Vast developments in the later days of breakbeat house saw a split in the blossoming rave scene. Techno-heads being directed away from the newfound UK sound found solace in a subgenre dubbed “happy hardcore,” whereas the trialling occurred in the dawn of drum and bass, or “jungle” as it was known at the time. Yet it was still underground and reserved for the party. No one considered a concept album, myself included, until I heard A Guy Called Gerald’s Black Secret Technology. I bought it on a memory tip-off, I loved the late eighties acid house anthem Voodoo Ray. It was like splinters of drum n bass over an ambient soundscape, and wasn’t for everyone, but while I was still gulping about it, Goldie released Timeless and the rest is history.
Creative outpourings too radical or experimental for the time are commonplace, and perhaps our necessity to pigeonhole excludes Manchester’s Mango Thomas. He emailed with a list of rejections from specific music blogs and radio shows, being if one part did, the rest of his new EP “Goes De,” out today (22nd Nov) didn’t fit their restrictive agenda. There’s part of me which says I don’t blame them, this is a hard pill to swallow, juxtaposed randomly at breakneck speed, it’s a roller-coaster alright; you have no control where it’ll take you.
Mango Thomas throws every conceivable psychedelic genre of yore into a breakcore melting pot, and pours you a jug; if you take a sip you might as well down the whole thing, for it works fast, it’s a trip and you’re in it for the duration. You have to be, if only to wonder what’s coming next. And in that, it has to be one the most interesting things I’ll review here for a while. Yeah, it uses contemporary breakcore, but at times nods back to drum n bass of yore, but it funks too, it rocks, unexpectedly, and if you thought you could be shocked no more, it even mellowly bhangras at the finale, as if Ravi Shankar wandered in.

There are so many elements to contemplate in this hedonistic frenzy of chaos, yet with crashing hi-hats, stripped down rhythms, sonic belters, echoes and reverbs, it primarily relies on dub techniques absorbing industrial metal and hardcore. Imagine an alternative universe where the Mad Professor is remixing Bootsy Collins, but in this realm Bootsy actually fronts a thrash metal band, and Frank Zappa peers over the mixing board putting his tuppence in; something like that, but more bonkers.
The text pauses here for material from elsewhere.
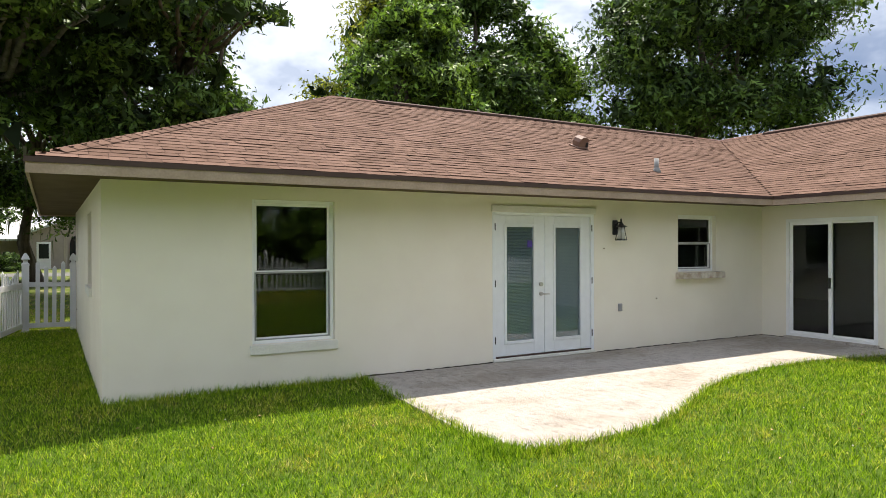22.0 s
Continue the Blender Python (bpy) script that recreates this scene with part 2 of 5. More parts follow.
def mat_lawn():
    m, nt, b = nodes_of("lawn_soil")
    patch_, x, y = dry_mask(nt)
    fine = add_noise(nt, 14.0, 6.0, 0.7)
    green = add_ramp(nt, fine, [(0.3, (0.018, 0.036, 0.004)), (0.7, (0.100, 0.165, 0.012))])
    dry = add_ramp(nt, fine, [(0.3, (0.065, 0.060, 0.016)), (0.7, (0.23, 0.205, 0.06))])
    sel = add_ramp(nt, patch_, [(0.56, (0, 0, 0)), (0.80, (1, 1, 1))])
    turf = add_mix(nt, sel, green, dry)
    sand = add_ramp(nt, add_noise(nt, 30.0, 6.0, 0.7), [(0.3, (0.12, 0.092, 0.068)), (0.5, (0.27, 0.22, 0.17)), (0.7, (0.52, 0.45, 0.38))])
    rough_edge = add_math(nt, "MULTIPLY", add_math(nt, "SUBTRACT", add_noise(nt, 2.6, 6.0, 0.65), 0.5), 1.5)
    along_wall = add_math(nt, "MULTIPLY", add_math(nt, "ADD", add_math(nt, "ADD", y, 0.62), rough_edge), 3.0)
    behind = add_math(nt, "LESS_THAN", y, 0.3)
    wall_soil = add_math(nt, "MULTIPLY", add_math(nt, "MULTIPLY", along_wall, behind, True), add_math(nt, "LESS_THAN", x, 1.3))
    fence_d = add_math(nt, "ABSOLUTE", add_math(nt, "SUBTRACT", x, 2.53))
    fence_soil = add_math(nt, "MULTIPLY", add_math(nt, "COMPARE", y, 12.2), add_math(nt, "MULTIPLY", add_math(nt, "SUBTRACT", add_math(nt, "ADD", 0.10, add_math(nt, "MULTIPLY", rough_edge, 0.35)), fence_d), 14.0, True))
    bare = add_math(nt, "MULTIPLY", add_math(nt, "MULTIPLY", add_math(nt, "SUBTRACT", add_noise(nt, 1.1, 6.0, 0.68), 0.47), 4.0, True), add_math(nt, "MULTIPLY", add_math(nt, "LESS_THAN", y, 0.3), add_math(nt, "MULTIPLY", add_math(nt, "SUBTRACT", 2.0, x), 1.5, True)))
    gx, gy = add_math(nt, "MULTIPLY", add_math(nt, "SUBTRACT", x, GATE_SOIL[0]), 1.0 / GATE_SOIL[2]), add_math(nt, "MULTIPLY", add_math(nt, "SUBTRACT", y, GATE_SOIL[1]), 1.0 / GATE_SOIL[3])
    worn = add_math(nt, "SUBTRACT", add_math(nt, "ADD", 1.1, rough_edge), add_math(nt, "ADD", add_math(nt, "MULTIPLY", gx, gx), add_math(nt, "MULTIPLY", gy, gy)))
    worn = add_math(nt, "MULTIPLY", add_math(nt, "MULTIPLY", worn, 1.6, True), 0.75)
    soil = add_math(nt, "MAXIMUM", add_math(nt, "MAXIMUM", wall_soil, fence_soil), add_math(nt, "MULTIPLY", bare, 0.6))
    sand = add_mix(nt, worn, sand, add_ramp(nt, add_noise(nt, 24.0, 6.0, 0.7), [(0.3, (0.040, 0.030, 0.018)), (0.55, (0.125, 0.095, 0.060)), (0.75, (0.33, 0.27, 0.18))]))
    soil = add_math(nt, "MAXIMUM", soil, worn)
    nt.links.new(add_mix(nt, soil, turf, sand), b.inputs["Base Color"])
    b.inputs["Roughness"].default_value = 0.85
    b.inputs["Specular IOR Level"].default_value = 0.1
    add_bump(nt, b, fine, 0.9, 0.03)
    return m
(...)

Picking it apart, at times you’ll contemplate Mango Thomas’ location and hear shards of the Madchester scene, other points will wobble you over to the Butthole Surfers, for if it is industrial hardcore skater, it’s done tongue-in-cheek. But it doesn’t come over dejected, as such a genre archetypically does, rather showy and egotistical like a funkmaster general. The man himself explains the effect will leave you “mangoed,” I’ve a tendency to agree.
It’s four major tracks with reprises and clippits between, often Bonzo Dog Doo-Dah Band fashioned, bizarre, amusing or deliberately belligerent to the mainstream, in true counter culture fashion. Do I like it, though, that’s what you want to know, isn’t it? Damn you and your demands, fuck, I don’t know. It’s always going to be something you have to be in the mood for, certainly not drifting Sunday afternoon music to take a snooze to after a roastie. A younger me would lap it up, as it twists so unexpectedly. Any psychedelia gone before doesn’t touch it for cross-genre experimentation, and for that, in my artier moods, I give it full points. A sensible somebody as I’d prefer to strive for might suggest it’s too far out there. But it entertained me for sure, so it has its place.
Can I suggest you throw caution to the wind, listen and see how long you can bear to hold out for? If you like Tim Burton, Zappa or Lee Scratch Perry you’ll be partly prepared. Try though, as the finale is something quite astounding and as an erratic mishmash it mirrors A Guy Called Gerald’s Black Secret Technology for pushing new boundaries, but it mirrors Sgt Peppers, the Doughnut in Granny’s Greenhouse and Bitches Brew too.